Renan Calheiros segue sendo a maior ameaça. É curioso como um homem
investigado 12 vezes coloca como sua tarefa principal controlar a
Justiça. Com a votação da Câmara ele recebeu um alento. Renan e os
deputados caminham para impedir que o Brasil se proteja dos assaltantes
que o levaram à ruína.
Renan tem influência. Há os que pensam, como ele, que é preciso
torpedear a Lava Jato e há os que não ousavam combatê-lo, mas agora
começam a perceber que foi longe demais. E o derrotaram no plenário do
Senado, impedindo a urgência na lei da intimidação.
Renan desenvolve o mesmo estilo de Eduardo Cunha, o cinismo, e usa o
cargo para se proteger da polícia. Enfim, Renan delira, como Cunha
delirava. A melhor saída é eles que se encontrem em Curitiba. Na ânsia
de sobreviver, não hesitam em agravar a situação do País, já em crise
profunda.
A votação escondida num momento de luto, tudo isso é muito esclarecedor
sobre a gravidade do desafio que lançaram. O sonho dourado dos políticos
corruptos ainda em liberdade não é apenas deter as investigações. Eles
querem reproduzir o momento anterior, em que assaltavam os cofres das
estatais, vendiam artigos, emendas, frases, às vezes até um adjetivo.
Romero Jucá é um craque nessa arte. Ele conseguiu passar uma lei que
permite a repatriação do dinheiro de parentes de políticos. E não se
expôs. Jogou apenas com a incompetência da oposição.

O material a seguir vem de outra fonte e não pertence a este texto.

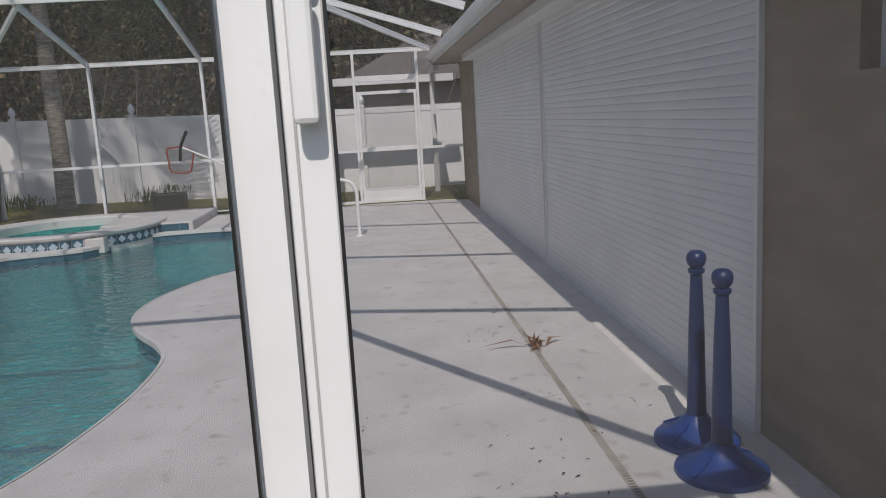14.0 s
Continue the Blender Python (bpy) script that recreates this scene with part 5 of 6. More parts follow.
# ---- propane tank and what lies by the fence ----
def propane_tank():
    t = thing("propane_tank", "stained white horizontal propane tank with a dark hood, beside the fence", "propane tank")
    m = bpy.data.materials.new("stained_enamel_dark_below")
    m.use_nodes = True
    nt = m.node_tree
    b = nt.nodes["Principled BSDF"]
    b.inputs["Roughness"].default_value = 0.5
    geo = nt.nodes.new("ShaderNodeNewGeometry")
    sep = nt.nodes.new("ShaderNodeSeparateXYZ")
    nt.links.new(geo.outputs["Position"], sep.inputs["Vector"])

    def noisy(scale, stretch):
        mp = nt.nodes.new("ShaderNodeMapping")
        mp.inputs["Scale"].default_value = stretch
        nt.links.new(geo.outputs["Position"], mp.inputs["Vector"])
        n = nt.nodes.new("ShaderNodeTexNoise")
        n.inputs["Scale"].default_value, n.inputs["Detail"].default_value = scale, 6
        nt.links.new(mp.outputs["Vector"], n.inputs["Vector"])
        return n.outputs["Fac"]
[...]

Os membros da apodrecida cúpula do PMDB precisam ser julgados. Enquanto
estiverem no poder, estarão tramando uma volta ao passado, porque é esse
o território em que enriqueceram. Eles sabem que nada é tão fácil como
antes, caso contrário Sérgio Cabral estaria em Paris aquecendo o bumbum
em privadas polonesas.
O problema no Brasil é julgar para gente com foro especial. O Supremo é um órgão atravancado por milhares de processos.
Uma razão a mais para julgar os políticos investigados com urgência é
que estão legislando em causa própria. Depois de tantas investigações,
tanta gente na rua, é incrível que o Brasil continue sendo dirigido pelo
mesmo grupo que o assaltou.
É inegável que houve avanços, muito dinheiro foi restituído. Dirigentes
do PT estão na cadeia, assim como alguns do principais empreiteiros do
País. Entretanto, quem conseguiu escapar até agora organiza a
resistência, prepara-se para o combate e só descansará quando puder de
novo roubar em paz.
Esta semana me lembrei do Glauber Rocha. Num de seus diálogos mais
geniais, um personagem dizia: “Já não sei mais quem é o adversário”. Se a
sociedade e a Justiça tiverem dúvidas sobre quem é, podem pagar caro
por essa hesitação.
O movimento inspirado por Calheiros e iniciado com êxito na Câmara é, no
fundo, uma provocação irresponsável. O Congresso, recentemente, já foi
invadido por gente indignada com a corrupção. Toda a luta pelo
impeachment foi conduzida de uma forma pacífica. Todavia se torna mais
difícil evitar a radicalização, uma vez que deputados e senadores já mal
podiam andar pelas ruas antes mesmo de golpearem a Lava Jato.
Será preciso muita habilidade e paciência para julgá-los e prendê-los.
Se isso não for feito logo, o Brasil merecerá o nome que Ivan Lessa lhe
dava nos seus textos bem-humorados: Bananão. Não nos deixam outro
caminho senão lutar com todas as forças, como se tivéssemos sido
invadidos por alienígenas de terno e gravata.
Depois de nove anos, o primeiro inquérito em que Renan Calheiros é
acusado finalmente entrou na pauta do Supremo para ser julgado. O
silêncio dos ministros ao longo de todos esses anos contribuiu para que
ele se sentisse impune. Se escolheram esta semana para absolvê-lo, então
aí terão, ainda que involuntariamente, se tornado numa força auxiliar
do crime político. Se condenado na primeira ação, Renan começará a
arrumar as malas para Curitiba. Lá nasceram os demais inquéritos e lá já
estão outros que deliram com riqueza e poder. Como Eduardo Cunha.